Prompt> Repeat each line of the material below exactly as it appears, minus any pictures.

--- Begin ---

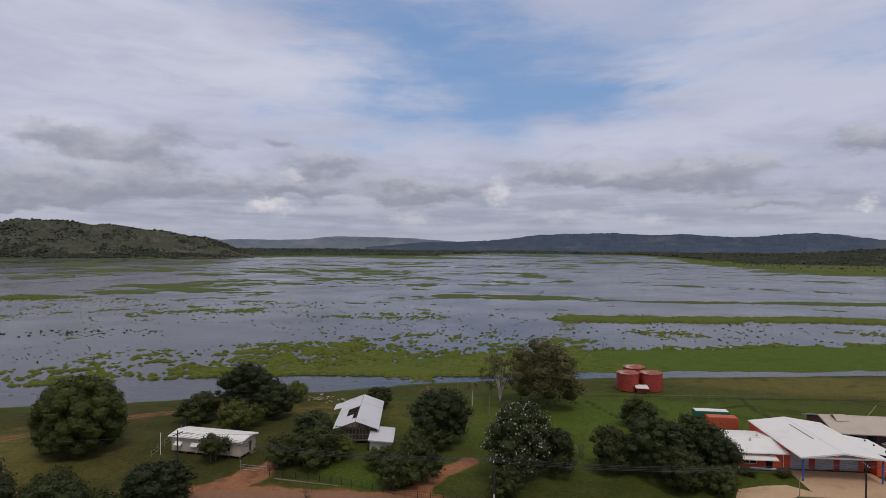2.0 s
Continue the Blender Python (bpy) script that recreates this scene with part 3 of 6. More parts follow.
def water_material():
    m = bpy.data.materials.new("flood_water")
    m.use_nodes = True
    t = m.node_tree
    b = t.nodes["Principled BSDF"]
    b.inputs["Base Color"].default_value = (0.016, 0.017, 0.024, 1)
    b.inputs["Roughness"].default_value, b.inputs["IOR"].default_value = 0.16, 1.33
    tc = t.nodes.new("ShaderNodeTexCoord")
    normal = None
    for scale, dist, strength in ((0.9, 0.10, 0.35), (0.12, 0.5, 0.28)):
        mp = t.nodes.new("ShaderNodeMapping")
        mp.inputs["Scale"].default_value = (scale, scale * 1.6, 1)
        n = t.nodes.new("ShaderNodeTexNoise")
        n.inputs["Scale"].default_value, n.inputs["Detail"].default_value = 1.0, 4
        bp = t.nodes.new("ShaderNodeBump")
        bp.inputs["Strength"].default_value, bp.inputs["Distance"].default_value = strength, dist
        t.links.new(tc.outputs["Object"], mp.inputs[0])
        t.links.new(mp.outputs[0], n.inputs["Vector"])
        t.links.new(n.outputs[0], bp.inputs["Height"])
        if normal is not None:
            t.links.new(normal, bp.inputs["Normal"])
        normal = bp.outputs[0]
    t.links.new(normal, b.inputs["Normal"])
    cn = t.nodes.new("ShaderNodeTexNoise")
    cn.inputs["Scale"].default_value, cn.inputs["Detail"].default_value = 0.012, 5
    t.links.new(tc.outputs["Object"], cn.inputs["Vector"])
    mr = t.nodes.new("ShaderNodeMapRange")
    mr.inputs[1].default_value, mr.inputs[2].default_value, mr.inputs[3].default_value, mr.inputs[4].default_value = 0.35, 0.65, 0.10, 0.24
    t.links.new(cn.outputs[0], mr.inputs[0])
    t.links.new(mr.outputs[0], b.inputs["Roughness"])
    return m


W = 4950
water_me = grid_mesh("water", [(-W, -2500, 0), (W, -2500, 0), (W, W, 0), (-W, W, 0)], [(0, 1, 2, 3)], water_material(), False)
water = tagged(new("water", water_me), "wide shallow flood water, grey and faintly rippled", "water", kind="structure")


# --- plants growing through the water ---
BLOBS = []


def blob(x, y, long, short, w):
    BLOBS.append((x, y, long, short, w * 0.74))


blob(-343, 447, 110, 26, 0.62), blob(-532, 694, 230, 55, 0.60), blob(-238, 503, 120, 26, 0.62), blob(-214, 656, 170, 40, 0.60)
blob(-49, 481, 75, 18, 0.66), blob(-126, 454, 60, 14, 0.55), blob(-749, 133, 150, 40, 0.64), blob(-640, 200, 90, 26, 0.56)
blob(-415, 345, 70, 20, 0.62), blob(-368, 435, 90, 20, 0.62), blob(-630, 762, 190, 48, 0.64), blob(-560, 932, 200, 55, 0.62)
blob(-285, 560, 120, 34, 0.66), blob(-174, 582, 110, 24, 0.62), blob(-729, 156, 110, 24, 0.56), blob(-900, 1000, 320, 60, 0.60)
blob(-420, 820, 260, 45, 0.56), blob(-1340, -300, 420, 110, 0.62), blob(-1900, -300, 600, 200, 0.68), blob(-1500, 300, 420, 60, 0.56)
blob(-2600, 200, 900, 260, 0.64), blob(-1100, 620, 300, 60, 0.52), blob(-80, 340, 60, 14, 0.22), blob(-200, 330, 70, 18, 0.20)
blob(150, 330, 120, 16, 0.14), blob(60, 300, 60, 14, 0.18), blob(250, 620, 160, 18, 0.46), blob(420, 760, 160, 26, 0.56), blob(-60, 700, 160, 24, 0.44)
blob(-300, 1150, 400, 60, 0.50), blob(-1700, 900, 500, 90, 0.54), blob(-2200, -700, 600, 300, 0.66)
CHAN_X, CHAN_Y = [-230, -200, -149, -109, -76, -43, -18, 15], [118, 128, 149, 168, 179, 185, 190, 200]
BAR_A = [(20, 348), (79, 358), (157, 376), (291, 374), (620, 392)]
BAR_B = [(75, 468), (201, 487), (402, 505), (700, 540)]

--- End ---

Task result>
2.0 s
Continue the Blender Python (bpy) script that recreates this scene with part 3 of 6. More parts follow.
def water_material():
    m = bpy.data.materials.new("flood_water")
    m.use_nodes = True
    t = m.node_tree
    b = t.nodes["Principled BSDF"]
    b.inputs["Base Color"].default_value = (0.016, 0.017, 0.024, 1)
    b.inputs["Roughness"].default_value, b.inputs["IOR"].default_value = 0.16, 1.33
    tc = t.nodes.new("ShaderNodeTexCoord")
    normal = None
    for scale, dist, strength in ((0.9, 0.10, 0.35), (0.12, 0.5, 0.28)):
        mp = t.nodes.new("ShaderNodeMapping")
        mp.inputs["Scale"].default_value = (scale, scale * 1.6, 1)
        n = t.nodes.new("ShaderNodeTexNoise")
        n.inputs["Scale"].default_value, n.inputs["Detail"].default_value = 1.0, 4
        bp = t.nodes.new("ShaderNodeBump")
        bp.inputs["Strength"].default_value, bp.inputs["Distance"].default_value = strength, dist
        t.links.new(tc.outputs["Object"], mp.inputs[0])
        t.links.new(mp.outputs[0], n.inputs["Vector"])
        t.links.new(n.outputs[0], bp.inputs["Height"])
        if normal is not None:
            t.links.new(normal, bp.inputs["Normal"])
        normal = bp.outputs[0]
    t.links.new(normal, b.inputs["Normal"])
    cn = t.nodes.new("ShaderNodeTexNoise")
    cn.inputs["Scale"].default_value, cn.inputs["Detail"].default_value = 0.012, 5
    t.links.new(tc.outputs["Object"], cn.inputs["Vector"])
    mr = t.nodes.new("ShaderNodeMapRange")
    mr.inputs[1].default_value, mr.inputs[2].default_value, mr.inputs[3].default_value, mr.inputs[4].default_value = 0.35, 0.65, 0.10, 0.24
    t.links.new(cn.outputs[0], mr.inputs[0])
    t.links.new(mr.outputs[0], b.inputs["Roughness"])
    return m


W = 4950
water_me = grid_mesh("water", [(-W, -2500, 0), (W, -2500, 0), (W, W, 0), (-W, W, 0)], [(0, 1, 2, 3)], water_material(), False)
water = tagged(new("water", water_me), "wide shallow flood water, grey and faintly rippled", "water", kind="structure")


# --- plants growing through the water ---
BLOBS = []


def blob(x, y, long, short, w):
    BLOBS.append((x, y, long, short, w * 0.74))


blob(-343, 447, 110, 26, 0.62), blob(-532, 694, 230, 55, 0.60), blob(-238, 503, 120, 26, 0.62), blob(-214, 656, 170, 40, 0.60)
blob(-49, 481, 75, 18, 0.66), blob(-126, 454, 60, 14, 0.55), blob(-749, 133, 150, 40, 0.64), blob(-640, 200, 90, 26, 0.56)
blob(-415, 345, 70, 20, 0.62), blob(-368, 435, 90, 20, 0.62), blob(-630, 762, 190, 48, 0.64), blob(-560, 932, 200, 55, 0.62)
blob(-285, 560, 120, 34, 0.66), blob(-174, 582, 110, 24, 0.62), blob(-729, 156, 110, 24, 0.56), blob(-900, 1000, 320, 60, 0.60)
blob(-420, 820, 260, 45, 0.56), blob(-1340, -300, 420, 110, 0.62), blob(-1900, -300, 600, 200, 0.68), blob(-1500, 300, 420, 60, 0.56)
blob(-2600, 200, 900, 260, 0.64), blob(-1100, 620, 300, 60, 0.52), blob(-80, 340, 60, 14, 0.22), blob(-200, 330, 70, 18, 0.20)
blob(150, 330, 120, 16, 0.14), blob(60, 300, 60, 14, 0.18), blob(250, 620, 160, 18, 0.46), blob(420, 760, 160, 26, 0.56), blob(-60, 700, 160, 24, 0.44)
blob(-300, 1150, 400, 60, 0.50), blob(-1700, 900, 500, 90, 0.54), blob(-2200, -700, 600, 300, 0.66)
CHAN_X, CHAN_Y = [-230, -200, -149, -109, -76, -43, -18, 15], [118, 128, 149, 168, 179, 185, 190, 200]
BAR_A = [(20, 348), (79, 358), (157, 376), (291, 374), (620, 392)]
BAR_B = [(75, 468), (201, 487), (402, 505), (700, 540)]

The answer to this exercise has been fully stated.